Au fil des mois, même leur langage a évolué. Nathalie, comme beaucoup de ses amis, est devenue une experte juridique, incollable sur l’Aide Sociale à l’Enfance (ASE), l’immunité humanitaire, les reconduites à la frontière de mineurs ou encore les Points de Passage Autorisé (PPA) liés au rétablissement des contrôles aux frontières de l’espace Schengen. « Et dire qu’avant, je ne savais même pas ce qu’était un procureur ».
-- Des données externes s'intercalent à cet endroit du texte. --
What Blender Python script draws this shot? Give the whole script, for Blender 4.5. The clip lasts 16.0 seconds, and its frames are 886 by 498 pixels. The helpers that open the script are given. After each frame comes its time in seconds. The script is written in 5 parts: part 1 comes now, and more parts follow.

Dans les rangs des militants, la fatigue commence à se faire sentir. La plupart des hébergeurs insistent sur le fait qu’ils n’ont pas choisi de faire ce qu’ils font. Certains atteignent leur limite. « Parfois, c’est trop dur », confesse Catherine. « Entre le 25 décembre 2016 et le premier janvier 2017, cinquante migrants ont débarqué à Saorge. J’avais la crève, je venais d’en héberger d’autres et je ne voulais plus ». Nathalie, à ses côtés, ne juge pas. « L’humanitaire, ce n’est pas notre métier », rappelle-t-elle.

Aucun n’était préparé à cette misère humaine, ni à entendre les récits des rescapés de la Méditerranée. Alex s’est familiarisé, malgré lui, avec les histoires de torture, de passeurs, de kidnapping et de trafic d’êtres humains. « Parfois, ils ont besoin de parler, alors nous écoutons », explique-t-il simplement. Aucun non plus n’a été formé à gérer la douleur et la dépression. Catherine reste marquée par les hurlements d’une jeune érythréenne qui a appris la mort de son petit frère par téléphone. « Une voisine pensait que nous étions en train de martyriser un gamin ».

C’est sans doute Nico, l’un des colocataires d’Alex, qui résume le mieux le désarroi qui saisit peu à peu la vallée. « Nous ne sommes pas des activistes politiques. C’est la géographie qui nous a poussés à faire partie de cette histoire. Nous faisons ce que nous faisons parce que nous devons le faire », explique-t-il. « Nous accueillons ces migrants pour pas qu’ils meurent sous nos yeux. C’est tout. À la base, nous demandions juste à vivre tranquille dans nos montagnes ».

Paradoxalement, c’est désormais en ville que Catherine va chercher la quiétude. Au printemps dernier, elle est allée à Clermont-Ferrand pour quelques jours de vacances. Dans l’effervescence de la ville, elle s’est dite soulagée d’être là. Pour la première fois depuis longtemps, elle s’est remise à respirer et, pour la première fois depuis longtemps, elle a pu se promener « sans avoir peur pour les noirs » qu’elle croisait.